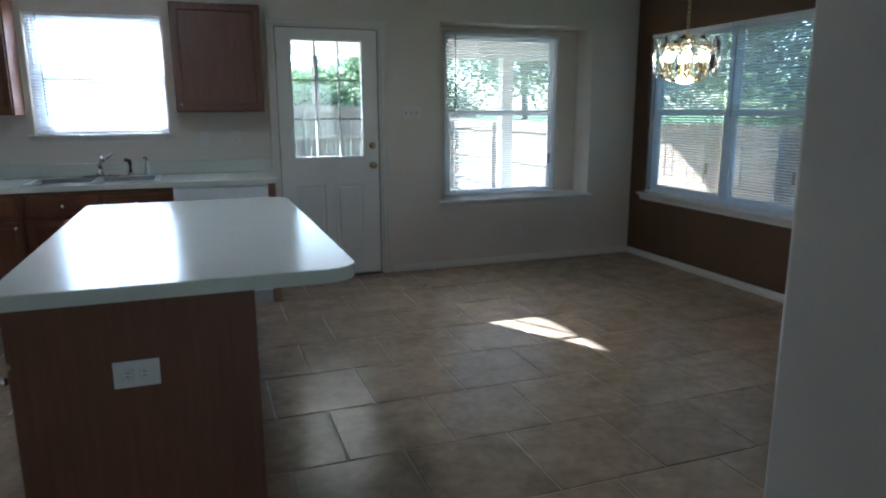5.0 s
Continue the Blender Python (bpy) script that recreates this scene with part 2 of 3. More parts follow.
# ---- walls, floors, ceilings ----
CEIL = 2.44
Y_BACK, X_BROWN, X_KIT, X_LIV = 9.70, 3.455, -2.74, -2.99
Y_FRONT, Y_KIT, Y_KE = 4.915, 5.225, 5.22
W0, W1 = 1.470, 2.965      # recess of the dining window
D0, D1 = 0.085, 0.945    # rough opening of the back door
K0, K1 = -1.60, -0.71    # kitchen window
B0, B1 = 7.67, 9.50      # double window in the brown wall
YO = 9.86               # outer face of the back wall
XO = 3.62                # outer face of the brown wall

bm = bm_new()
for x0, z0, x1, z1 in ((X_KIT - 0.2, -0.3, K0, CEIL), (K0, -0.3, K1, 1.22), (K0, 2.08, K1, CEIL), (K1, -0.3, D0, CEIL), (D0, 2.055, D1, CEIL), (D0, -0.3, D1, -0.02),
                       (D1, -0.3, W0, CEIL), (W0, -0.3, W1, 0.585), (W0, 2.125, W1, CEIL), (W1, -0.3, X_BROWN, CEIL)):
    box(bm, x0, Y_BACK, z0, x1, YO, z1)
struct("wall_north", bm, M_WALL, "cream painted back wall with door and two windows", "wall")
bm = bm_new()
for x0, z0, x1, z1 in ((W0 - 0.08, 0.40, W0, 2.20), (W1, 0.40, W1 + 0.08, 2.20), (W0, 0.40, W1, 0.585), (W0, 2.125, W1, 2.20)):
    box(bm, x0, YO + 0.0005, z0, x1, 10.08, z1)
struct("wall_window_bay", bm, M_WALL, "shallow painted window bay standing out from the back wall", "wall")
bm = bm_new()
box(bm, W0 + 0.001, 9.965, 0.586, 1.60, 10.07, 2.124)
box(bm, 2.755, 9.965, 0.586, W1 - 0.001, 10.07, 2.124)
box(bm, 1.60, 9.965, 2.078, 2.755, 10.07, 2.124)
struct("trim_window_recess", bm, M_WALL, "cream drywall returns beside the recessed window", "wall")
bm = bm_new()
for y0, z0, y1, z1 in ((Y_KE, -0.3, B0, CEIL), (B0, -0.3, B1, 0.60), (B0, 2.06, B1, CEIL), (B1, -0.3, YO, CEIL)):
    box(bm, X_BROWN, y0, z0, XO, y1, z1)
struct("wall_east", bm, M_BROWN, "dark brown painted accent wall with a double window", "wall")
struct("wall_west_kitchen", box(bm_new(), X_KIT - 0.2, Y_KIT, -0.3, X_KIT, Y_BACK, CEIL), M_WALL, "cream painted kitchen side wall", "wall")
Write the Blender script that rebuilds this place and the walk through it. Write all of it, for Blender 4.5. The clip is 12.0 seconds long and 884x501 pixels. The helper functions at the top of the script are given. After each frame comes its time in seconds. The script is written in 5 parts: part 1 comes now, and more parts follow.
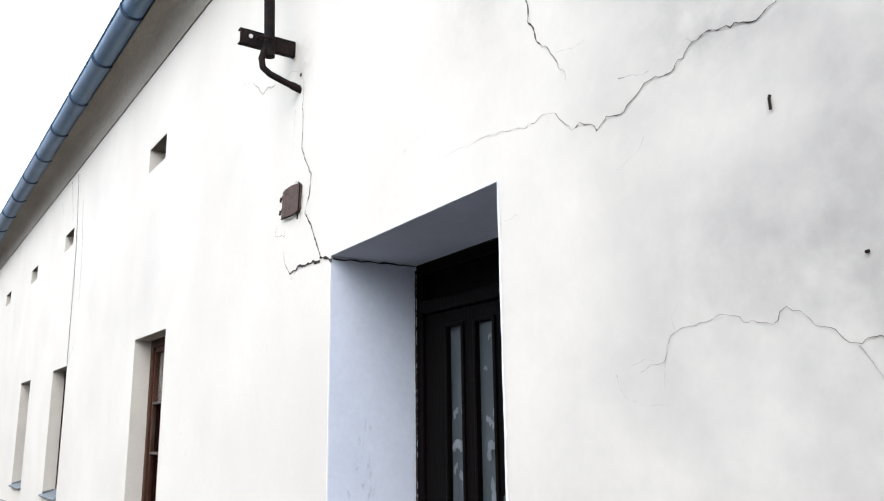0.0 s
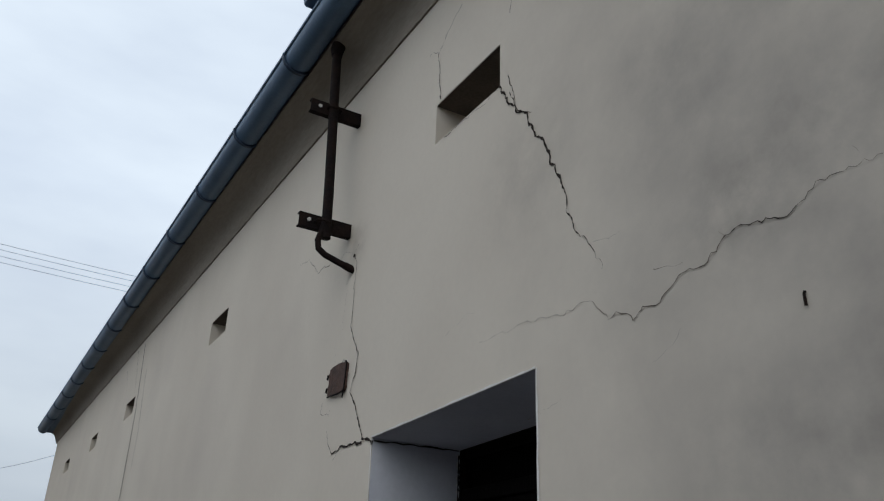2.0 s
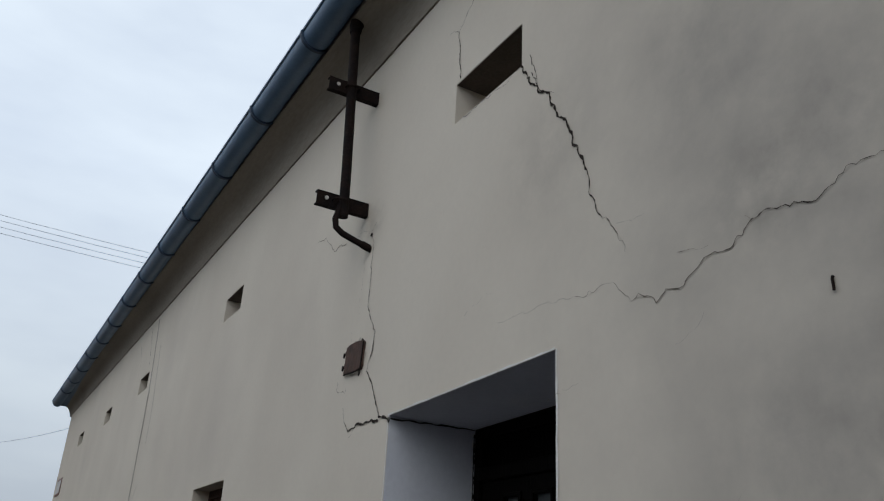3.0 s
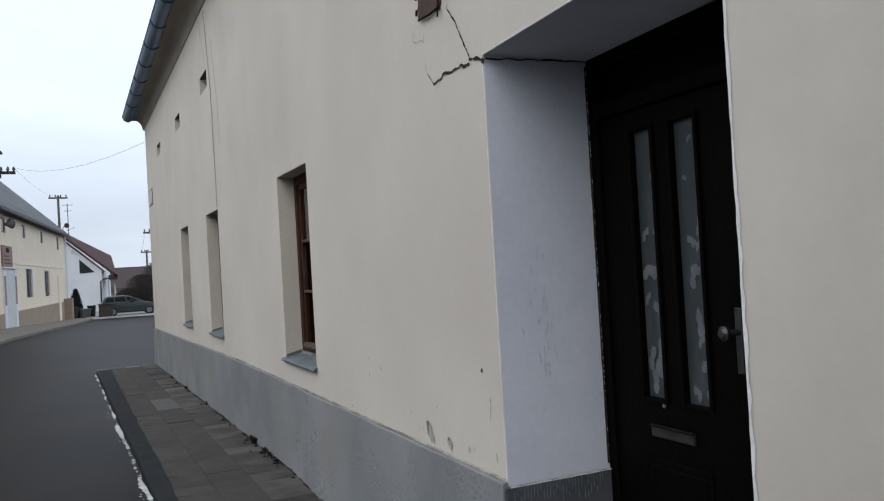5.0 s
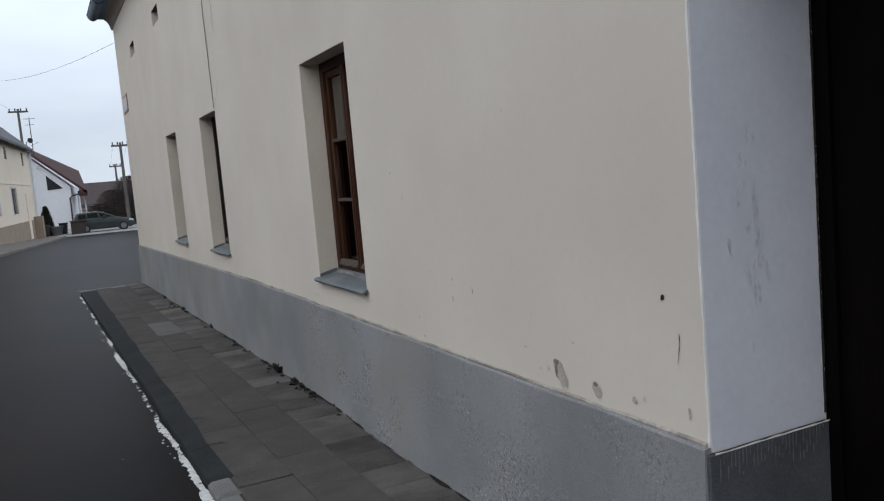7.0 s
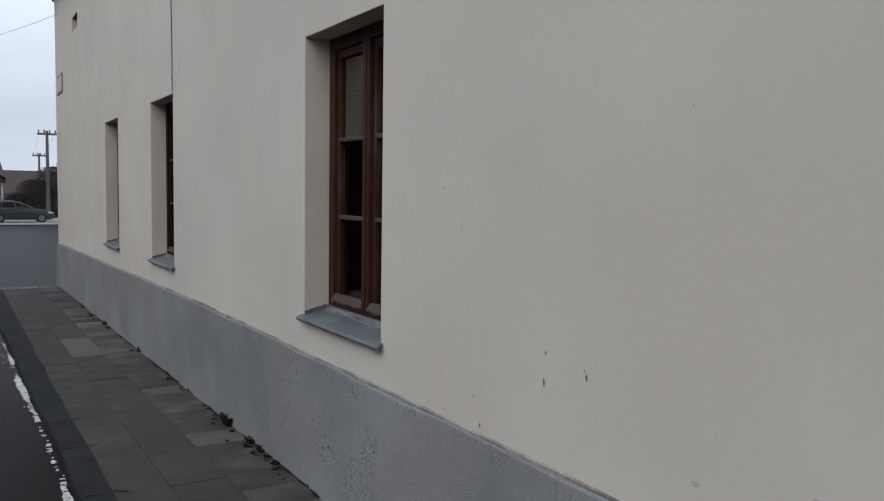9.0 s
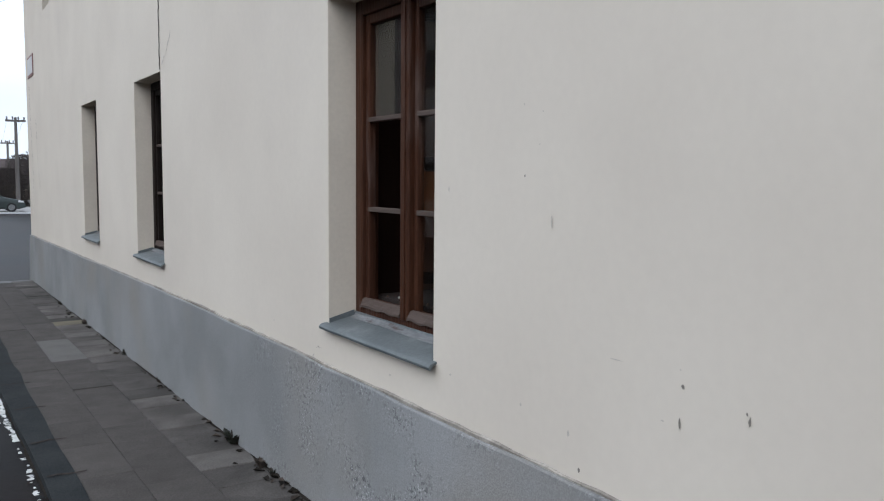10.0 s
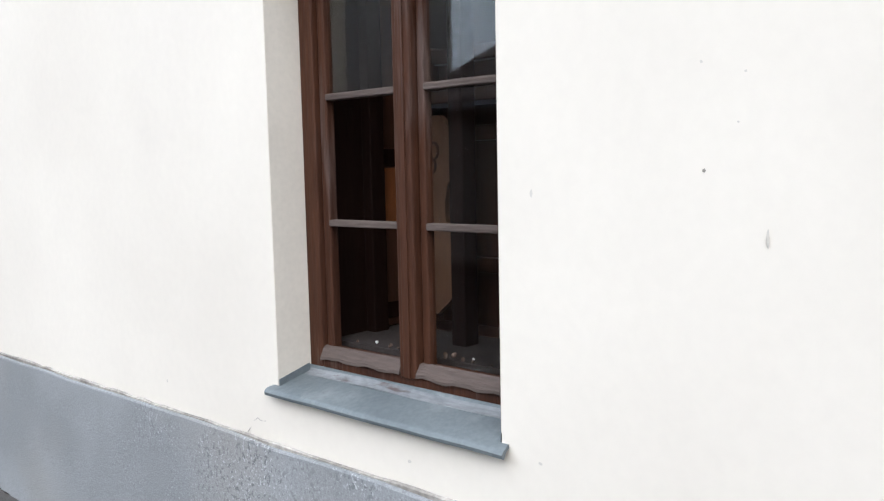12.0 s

▬▬▬

_What to produce_
Exclude the pictures and transcribe all of the entries exactly.

_Correct answer_
5.0 s
Continue the Blender Python (bpy) script that recreates this scene with part 2 of 3. More parts follow.
# ---- walls, floors, ceilings ----
CEIL = 2.44
Y_BACK, X_BROWN, X_KIT, X_LIV = 9.70, 3.455, -2.74, -2.99
Y_FRONT, Y_KIT, Y_KE = 4.915, 5.225, 5.22
W0, W1 = 1.470, 2.965      # recess of the dining window
D0, D1 = 0.085, 0.945    # rough opening of the back door
K0, K1 = -1.60, -0.71    # kitchen window
B0, B1 = 7.67, 9.50      # double window in the brown wall
YO = 9.86               # outer face of the back wall
XO = 3.62                # outer face of the brown wall

bm = bm_new()
for x0, z0, x1, z1 in ((X_KIT - 0.2, -0.3, K0, CEIL), (K0, -0.3, K1, 1.22), (K0, 2.08, K1, CEIL), (K1, -0.3, D0, CEIL), (D0, 2.055, D1, CEIL), (D0, -0.3, D1, -0.02),
                       (D1, -0.3, W0, CEIL), (W0, -0.3, W1, 0.585), (W0, 2.125, W1, CEIL), (W1, -0.3, X_BROWN, CEIL)):
    box(bm, x0, Y_BACK, z0, x1, YO, z1)
struct("wall_north", bm, M_WALL, "cream painted back wall with door and two windows", "wall")
bm = bm_new()
for x0, z0, x1, z1 in ((W0 - 0.08, 0.40, W0, 2.20), (W1, 0.40, W1 + 0.08, 2.20), (W0, 0.40, W1, 0.585), (W0, 2.125, W1, 2.20)):
    box(bm, x0, YO + 0.0005, z0, x1, 10.08, z1)
struct("wall_window_bay", bm, M_WALL, "shallow painted window bay standing out from the back wall", "wall")
bm = bm_new()
box(bm, W0 + 0.001, 9.965, 0.586, 1.60, 10.07, 2.124)
box(bm, 2.755, 9.965, 0.586, W1 - 0.001, 10.07, 2.124)
box(bm, 1.60, 9.965, 2.078, 2.755, 10.07, 2.124)
struct("trim_window_recess", bm, M_WALL, "cream drywall returns beside the recessed window", "wall")
bm = bm_new()
for y0, z0, y1, z1 in ((Y_KE, -0.3, B0, CEIL), (B0, -0.3, B1, 0.60), (B0, 2.06, B1, CEIL), (B1, -0.3, YO, CEIL)):
    box(bm, X_BROWN, y0, z0, XO, y1, z1)
struct("wall_east", bm, M_BROWN, "dark brown painted accent wall with a double window", "wall")
struct("wall_west_kitchen", box(bm_new(), X_KIT - 0.2, Y_KIT, -0.3, X_KIT, Y_BACK, CEIL), M_WALL, "cream painted kitchen side wall", "wall")
Write the Blender script that rebuilds this place and the walk through it. Write all of it, for Blender 4.5. The clip is 12.0 seconds long and 884x501 pixels. The helper functions at the top of the script are given. After each frame comes its time in seconds. The script is written in 5 parts: part 1 comes now, and more parts follow.
0.0 s
2.0 s
3.0 s
5.0 s
7.0 s
9.0 s
10.0 s
12.0 s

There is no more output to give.